>>>

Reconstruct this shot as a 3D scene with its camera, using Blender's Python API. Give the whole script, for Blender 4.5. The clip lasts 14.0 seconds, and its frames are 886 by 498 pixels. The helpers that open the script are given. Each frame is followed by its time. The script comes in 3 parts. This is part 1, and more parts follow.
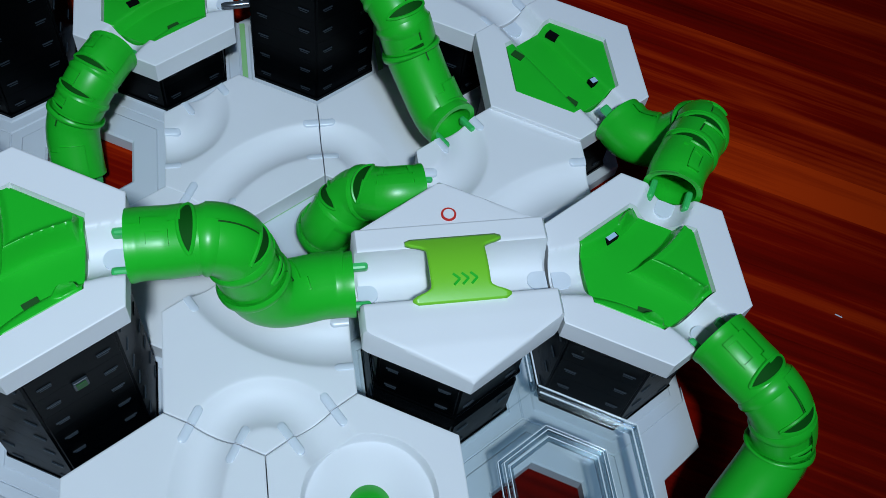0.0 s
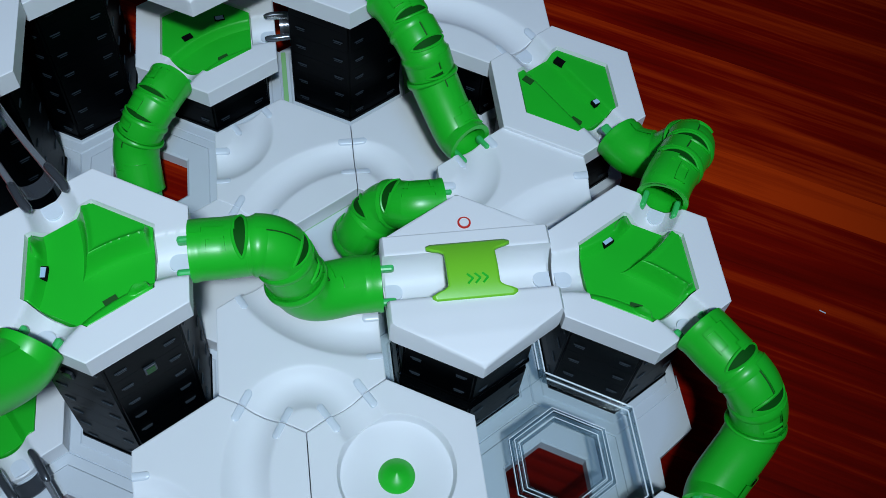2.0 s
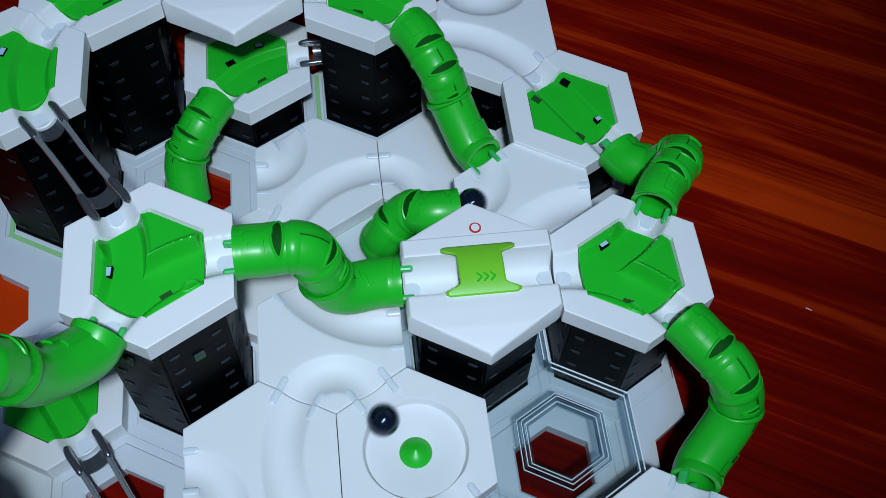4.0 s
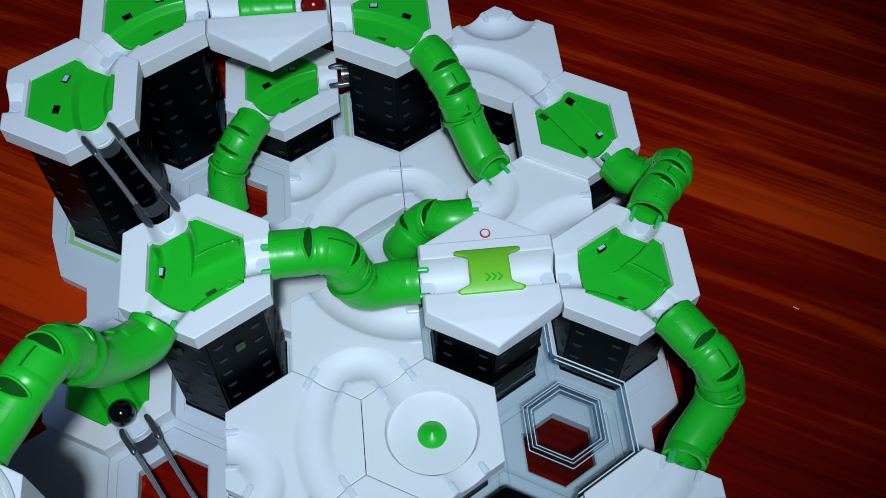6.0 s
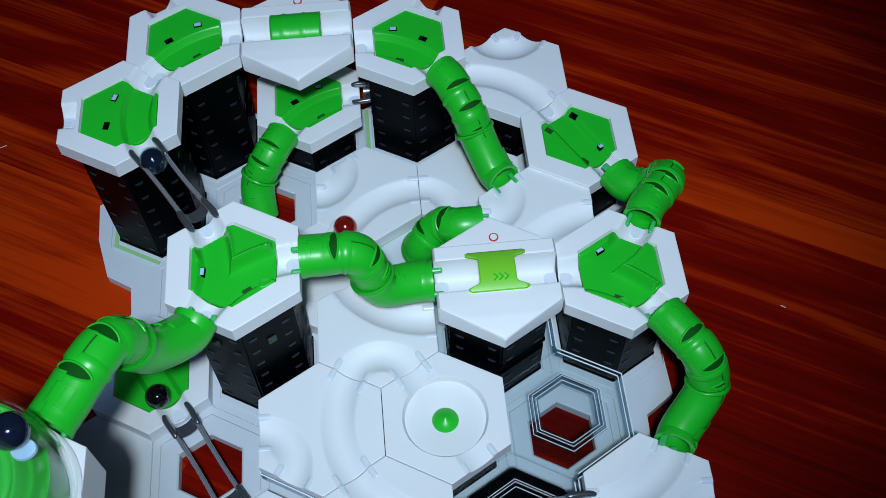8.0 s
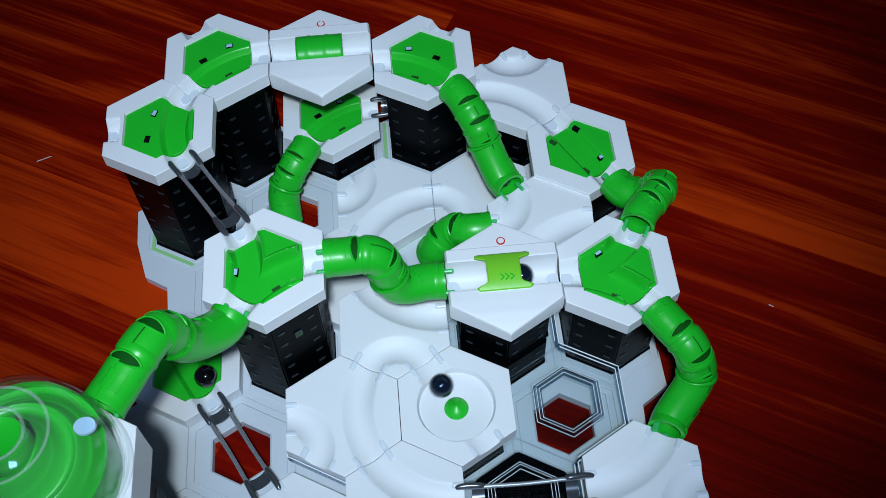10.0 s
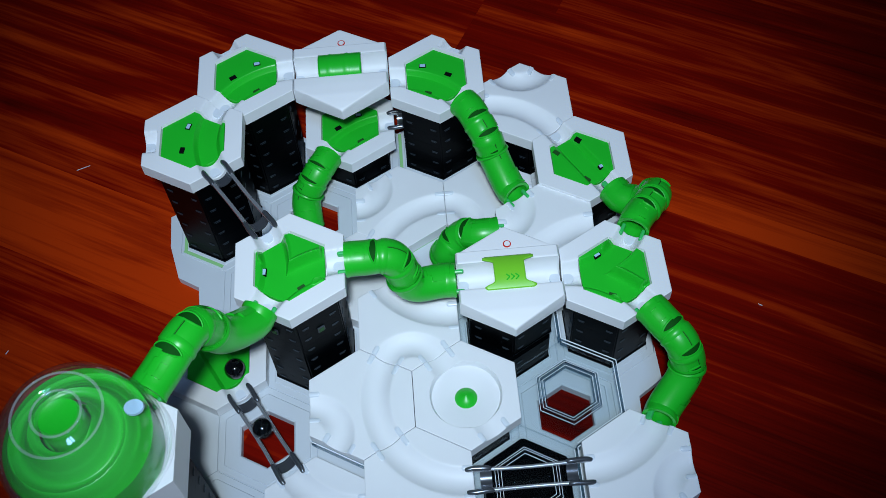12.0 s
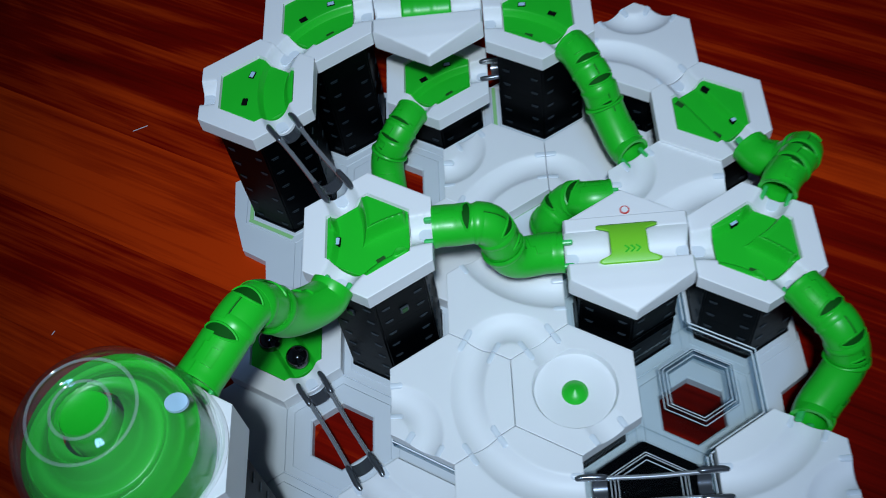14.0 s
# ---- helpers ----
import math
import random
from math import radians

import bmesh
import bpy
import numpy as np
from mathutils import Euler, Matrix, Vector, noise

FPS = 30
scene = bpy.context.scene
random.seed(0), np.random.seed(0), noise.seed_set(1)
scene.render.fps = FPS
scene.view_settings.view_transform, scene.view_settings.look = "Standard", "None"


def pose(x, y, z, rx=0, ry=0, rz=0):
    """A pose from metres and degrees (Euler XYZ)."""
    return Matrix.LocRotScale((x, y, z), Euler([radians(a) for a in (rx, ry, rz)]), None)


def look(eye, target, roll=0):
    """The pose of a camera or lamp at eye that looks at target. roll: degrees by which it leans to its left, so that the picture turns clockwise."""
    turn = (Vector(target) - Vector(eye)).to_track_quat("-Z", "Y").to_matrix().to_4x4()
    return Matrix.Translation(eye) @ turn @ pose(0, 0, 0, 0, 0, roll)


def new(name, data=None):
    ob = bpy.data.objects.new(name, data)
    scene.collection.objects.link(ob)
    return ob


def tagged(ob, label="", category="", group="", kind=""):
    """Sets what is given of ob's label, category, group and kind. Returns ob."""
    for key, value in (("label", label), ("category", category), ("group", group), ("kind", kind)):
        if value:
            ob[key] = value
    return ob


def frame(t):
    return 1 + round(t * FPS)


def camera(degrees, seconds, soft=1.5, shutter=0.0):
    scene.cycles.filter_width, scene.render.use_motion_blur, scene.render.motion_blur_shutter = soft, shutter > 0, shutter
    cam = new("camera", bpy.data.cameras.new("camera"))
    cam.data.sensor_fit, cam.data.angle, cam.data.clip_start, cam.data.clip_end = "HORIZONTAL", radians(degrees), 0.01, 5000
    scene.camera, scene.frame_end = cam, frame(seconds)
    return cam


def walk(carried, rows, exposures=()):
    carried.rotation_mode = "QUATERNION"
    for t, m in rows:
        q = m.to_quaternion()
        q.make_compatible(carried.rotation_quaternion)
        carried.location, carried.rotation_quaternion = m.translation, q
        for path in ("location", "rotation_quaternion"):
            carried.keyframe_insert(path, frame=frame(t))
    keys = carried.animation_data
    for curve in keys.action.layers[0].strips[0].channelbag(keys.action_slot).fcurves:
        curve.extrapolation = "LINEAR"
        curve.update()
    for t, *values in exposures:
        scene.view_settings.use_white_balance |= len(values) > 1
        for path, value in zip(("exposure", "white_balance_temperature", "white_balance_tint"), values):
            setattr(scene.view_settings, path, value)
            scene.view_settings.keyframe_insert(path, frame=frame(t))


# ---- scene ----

<<<

* _Your task_:
Search the material above for "soft". Pull out each line where it shows up.

* _Result of the exercise_:
def camera(degrees, seconds, soft=1.5, shutter=0.0):
    scene.cycles.filter_width, scene.render.use_motion_blur, scene.render.motion_blur_shutter = soft, shutter > 0, shutter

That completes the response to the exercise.